Short problem:
Extract the data exactly, missing nothing.

Input:
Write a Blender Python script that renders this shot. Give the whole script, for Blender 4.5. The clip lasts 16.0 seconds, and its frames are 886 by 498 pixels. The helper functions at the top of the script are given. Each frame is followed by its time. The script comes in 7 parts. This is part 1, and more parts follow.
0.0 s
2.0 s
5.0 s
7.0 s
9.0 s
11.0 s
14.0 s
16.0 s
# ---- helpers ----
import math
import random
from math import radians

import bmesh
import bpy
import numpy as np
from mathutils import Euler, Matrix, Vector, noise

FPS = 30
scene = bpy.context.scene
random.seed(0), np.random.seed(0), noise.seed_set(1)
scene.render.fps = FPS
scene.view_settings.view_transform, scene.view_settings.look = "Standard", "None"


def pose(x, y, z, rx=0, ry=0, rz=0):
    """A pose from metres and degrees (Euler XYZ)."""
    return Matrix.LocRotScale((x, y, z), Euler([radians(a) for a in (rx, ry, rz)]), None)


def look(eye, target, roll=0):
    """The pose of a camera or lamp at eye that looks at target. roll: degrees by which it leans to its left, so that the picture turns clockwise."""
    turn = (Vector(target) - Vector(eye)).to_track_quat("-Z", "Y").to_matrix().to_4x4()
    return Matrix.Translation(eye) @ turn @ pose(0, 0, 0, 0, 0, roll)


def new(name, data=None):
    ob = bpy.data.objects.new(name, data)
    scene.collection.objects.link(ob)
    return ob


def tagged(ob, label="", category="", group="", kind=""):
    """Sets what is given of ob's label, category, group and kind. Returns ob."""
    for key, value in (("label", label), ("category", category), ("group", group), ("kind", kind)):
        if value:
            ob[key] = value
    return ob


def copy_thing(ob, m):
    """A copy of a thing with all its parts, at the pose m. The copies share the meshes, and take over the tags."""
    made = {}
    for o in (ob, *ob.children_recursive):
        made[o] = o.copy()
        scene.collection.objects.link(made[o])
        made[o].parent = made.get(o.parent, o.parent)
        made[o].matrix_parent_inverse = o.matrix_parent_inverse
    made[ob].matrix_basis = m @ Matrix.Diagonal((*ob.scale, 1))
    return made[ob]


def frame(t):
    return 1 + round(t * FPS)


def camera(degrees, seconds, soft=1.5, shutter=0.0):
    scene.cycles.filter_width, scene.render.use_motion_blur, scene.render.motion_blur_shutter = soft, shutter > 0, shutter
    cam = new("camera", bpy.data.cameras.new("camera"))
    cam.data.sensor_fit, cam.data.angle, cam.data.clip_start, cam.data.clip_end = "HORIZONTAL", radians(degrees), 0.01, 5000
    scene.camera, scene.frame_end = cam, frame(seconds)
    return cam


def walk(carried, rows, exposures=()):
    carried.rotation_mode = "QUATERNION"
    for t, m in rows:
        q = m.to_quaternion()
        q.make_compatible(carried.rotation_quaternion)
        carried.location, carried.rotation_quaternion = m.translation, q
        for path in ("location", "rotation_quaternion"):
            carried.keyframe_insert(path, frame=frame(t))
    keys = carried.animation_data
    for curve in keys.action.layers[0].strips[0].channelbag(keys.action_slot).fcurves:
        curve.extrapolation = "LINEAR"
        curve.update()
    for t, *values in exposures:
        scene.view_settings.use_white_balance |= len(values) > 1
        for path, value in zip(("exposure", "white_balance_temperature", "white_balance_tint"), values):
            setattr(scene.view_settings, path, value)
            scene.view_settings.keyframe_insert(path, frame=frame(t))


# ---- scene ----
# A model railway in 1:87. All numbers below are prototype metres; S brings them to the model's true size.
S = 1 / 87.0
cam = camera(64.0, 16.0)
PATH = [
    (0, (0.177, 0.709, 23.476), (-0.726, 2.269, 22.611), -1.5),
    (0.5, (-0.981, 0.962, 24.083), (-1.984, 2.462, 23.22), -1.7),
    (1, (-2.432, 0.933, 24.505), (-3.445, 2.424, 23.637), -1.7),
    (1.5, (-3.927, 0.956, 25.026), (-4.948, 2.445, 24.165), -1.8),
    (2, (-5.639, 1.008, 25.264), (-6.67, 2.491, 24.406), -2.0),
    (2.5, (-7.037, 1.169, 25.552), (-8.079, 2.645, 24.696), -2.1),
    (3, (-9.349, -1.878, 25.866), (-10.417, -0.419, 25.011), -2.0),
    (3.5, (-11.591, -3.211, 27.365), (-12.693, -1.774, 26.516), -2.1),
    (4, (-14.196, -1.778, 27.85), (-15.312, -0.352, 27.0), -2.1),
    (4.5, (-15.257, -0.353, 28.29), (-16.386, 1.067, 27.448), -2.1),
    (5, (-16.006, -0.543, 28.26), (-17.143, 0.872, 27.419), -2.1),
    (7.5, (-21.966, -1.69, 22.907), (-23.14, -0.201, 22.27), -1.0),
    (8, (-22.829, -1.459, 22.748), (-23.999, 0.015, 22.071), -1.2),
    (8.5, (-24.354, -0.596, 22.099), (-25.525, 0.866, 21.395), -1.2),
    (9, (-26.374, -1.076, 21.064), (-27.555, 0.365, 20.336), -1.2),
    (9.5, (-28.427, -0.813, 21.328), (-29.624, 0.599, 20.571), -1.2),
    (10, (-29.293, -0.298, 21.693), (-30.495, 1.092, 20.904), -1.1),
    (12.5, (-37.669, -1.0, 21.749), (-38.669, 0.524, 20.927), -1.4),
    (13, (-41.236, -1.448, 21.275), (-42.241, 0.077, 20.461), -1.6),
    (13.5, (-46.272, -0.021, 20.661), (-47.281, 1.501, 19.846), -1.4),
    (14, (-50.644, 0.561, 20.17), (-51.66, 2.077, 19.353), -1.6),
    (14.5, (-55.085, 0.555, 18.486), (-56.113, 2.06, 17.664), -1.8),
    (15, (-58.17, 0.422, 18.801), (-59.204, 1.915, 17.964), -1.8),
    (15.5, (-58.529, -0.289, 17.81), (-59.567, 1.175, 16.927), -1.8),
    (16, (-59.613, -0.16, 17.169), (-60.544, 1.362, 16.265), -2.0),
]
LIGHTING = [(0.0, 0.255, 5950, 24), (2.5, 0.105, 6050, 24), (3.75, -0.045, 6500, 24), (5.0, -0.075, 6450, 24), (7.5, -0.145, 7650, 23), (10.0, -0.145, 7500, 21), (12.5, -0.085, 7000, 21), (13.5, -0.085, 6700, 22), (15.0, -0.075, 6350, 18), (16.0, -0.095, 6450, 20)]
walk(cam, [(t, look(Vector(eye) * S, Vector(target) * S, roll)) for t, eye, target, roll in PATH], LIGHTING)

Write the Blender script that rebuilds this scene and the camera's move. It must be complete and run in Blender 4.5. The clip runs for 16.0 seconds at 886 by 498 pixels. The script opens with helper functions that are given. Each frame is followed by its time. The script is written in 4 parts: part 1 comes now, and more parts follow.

Written solution:
Write a Blender Python script that renders this shot. Give the whole script, for Blender 4.5. The clip lasts 16.0 seconds, and its frames are 886 by 498 pixels. The helper functions at the top of the script are given. Each frame is followed by its time. The script comes in 7 parts. This is part 1, and more parts follow.
0.0 s
2.0 s
5.0 s
7.0 s
9.0 s
11.0 s
14.0 s
16.0 s
# ---- helpers ----
import math
import random
from math import radians

import bmesh
import bpy
import numpy as np
from mathutils import Euler, Matrix, Vector, noise

FPS = 30
scene = bpy.context.scene
random.seed(0), np.random.seed(0), noise.seed_set(1)
scene.render.fps = FPS
scene.view_settings.view_transform, scene.view_settings.look = "Standard", "None"


def pose(x, y, z, rx=0, ry=0, rz=0):
    """A pose from metres and degrees (Euler XYZ)."""
    return Matrix.LocRotScale((x, y, z), Euler([radians(a) for a in (rx, ry, rz)]), None)


def look(eye, target, roll=0):
    """The pose of a camera or lamp at eye that looks at target. roll: degrees by which it leans to its left, so that the picture turns clockwise."""
    turn = (Vector(target) - Vector(eye)).to_track_quat("-Z", "Y").to_matrix().to_4x4()
    return Matrix.Translation(eye) @ turn @ pose(0, 0, 0, 0, 0, roll)


def new(name, data=None):
    ob = bpy.data.objects.new(name, data)
    scene.collection.objects.link(ob)
    return ob


def tagged(ob, label="", category="", group="", kind=""):
    """Sets what is given of ob's label, category, group and kind. Returns ob."""
    for key, value in (("label", label), ("category", category), ("group", group), ("kind", kind)):
        if value:
            ob[key] = value
    return ob


def copy_thing(ob, m):
    """A copy of a thing with all its parts, at the pose m. The copies share the meshes, and take over the tags."""
    made = {}
    for o in (ob, *ob.children_recursive):
        made[o] = o.copy()
        scene.collection.objects.link(made[o])
        made[o].parent = made.get(o.parent, o.parent)
        made[o].matrix_parent_inverse = o.matrix_parent_inverse
    made[ob].matrix_basis = m @ Matrix.Diagonal((*ob.scale, 1))
    return made[ob]


def frame(t):
    return 1 + round(t * FPS)


def camera(degrees, seconds, soft=1.5, shutter=0.0):
    scene.cycles.filter_width, scene.render.use_motion_blur, scene.render.motion_blur_shutter = soft, shutter > 0, shutter
    cam = new("camera", bpy.data.cameras.new("camera"))
    cam.data.sensor_fit, cam.data.angle, cam.data.clip_start, cam.data.clip_end = "HORIZONTAL", radians(degrees), 0.01, 5000
    scene.camera, scene.frame_end = cam, frame(seconds)
    return cam


def walk(carried, rows, exposures=()):
    carried.rotation_mode = "QUATERNION"
    for t, m in rows:
        q = m.to_quaternion()
        q.make_compatible(carried.rotation_quaternion)
        carried.location, carried.rotation_quaternion = m.translation, q
        for path in ("location", "rotation_quaternion"):
            carried.keyframe_insert(path, frame=frame(t))
    keys = carried.animation_data
    for curve in keys.action.layers[0].strips[0].channelbag(keys.action_slot).fcurves:
        curve.extrapolation = "LINEAR"
        curve.update()
    for t, *values in exposures:
        scene.view_settings.use_white_balance |= len(values) > 1
        for path, value in zip(("exposure", "white_balance_temperature", "white_balance_tint"), values):
            setattr(scene.view_settings, path, value)
            scene.view_settings.keyframe_insert(path, frame=frame(t))


# ---- scene ----
# A model railway in 1:87. All numbers below are prototype metres; S brings them to the model's true size.
S = 1 / 87.0
cam = camera(64.0, 16.0)
PATH = [
    (0, (0.177, 0.709, 23.476), (-0.726, 2.269, 22.611), -1.5),
    (0.5, (-0.981, 0.962, 24.083), (-1.984, 2.462, 23.22), -1.7),
    (1, (-2.432, 0.933, 24.505), (-3.445, 2.424, 23.637), -1.7),
    (1.5, (-3.927, 0.956, 25.026), (-4.948, 2.445, 24.165), -1.8),
    (2, (-5.639, 1.008, 25.264), (-6.67, 2.491, 24.406), -2.0),
    (2.5, (-7.037, 1.169, 25.552), (-8.079, 2.645, 24.696), -2.1),
    (3, (-9.349, -1.878, 25.866), (-10.417, -0.419, 25.011), -2.0),
    (3.5, (-11.591, -3.211, 27.365), (-12.693, -1.774, 26.516), -2.1),
    (4, (-14.196, -1.778, 27.85), (-15.312, -0.352, 27.0), -2.1),
    (4.5, (-15.257, -0.353, 28.29), (-16.386, 1.067, 27.448), -2.1),
    (5, (-16.006, -0.543, 28.26), (-17.143, 0.872, 27.419), -2.1),
    (7.5, (-21.966, -1.69, 22.907), (-23.14, -0.201, 22.27), -1.0),
    (8, (-22.829, -1.459, 22.748), (-23.999, 0.015, 22.071), -1.2),
    (8.5, (-24.354, -0.596, 22.099), (-25.525, 0.866, 21.395), -1.2),
    (9, (-26.374, -1.076, 21.064), (-27.555, 0.365, 20.336), -1.2),
    (9.5, (-28.427, -0.813, 21.328), (-29.624, 0.599, 20.571), -1.2),
    (10, (-29.293, -0.298, 21.693), (-30.495, 1.092, 20.904), -1.1),
    (12.5, (-37.669, -1.0, 21.749), (-38.669, 0.524, 20.927), -1.4),
    (13, (-41.236, -1.448, 21.275), (-42.241, 0.077, 20.461), -1.6),
    (13.5, (-46.272, -0.021, 20.661), (-47.281, 1.501, 19.846), -1.4),
    (14, (-50.644, 0.561, 20.17), (-51.66, 2.077, 19.353), -1.6),
    (14.5, (-55.085, 0.555, 18.486), (-56.113, 2.06, 17.664), -1.8),
    (15, (-58.17, 0.422, 18.801), (-59.204, 1.915, 17.964), -1.8),
    (15.5, (-58.529, -0.289, 17.81), (-59.567, 1.175, 16.927), -1.8),
    (16, (-59.613, -0.16, 17.169), (-60.544, 1.362, 16.265), -2.0),
]
LIGHTING = [(0.0, 0.255, 5950, 24), (2.5, 0.105, 6050, 24), (3.75, -0.045, 6500, 24), (5.0, -0.075, 6450, 24), (7.5, -0.145, 7650, 23), (10.0, -0.145, 7500, 21), (12.5, -0.085, 7000, 21), (13.5, -0.085, 6700, 22), (15.0, -0.075, 6350, 18), (16.0, -0.095, 6450, 20)]
walk(cam, [(t, look(Vector(eye) * S, Vector(target) * S, roll)) for t, eye, target, roll in PATH], LIGHTING)

Write the Blender script that rebuilds this scene and the camera's move. It must be complete and run in Blender 4.5. The clip runs for 16.0 seconds at 886 by 498 pixels. The script opens with helper functions that are given. Each frame is followed by its time. The script is written in 4 parts: part 1 comes now, and more parts follow.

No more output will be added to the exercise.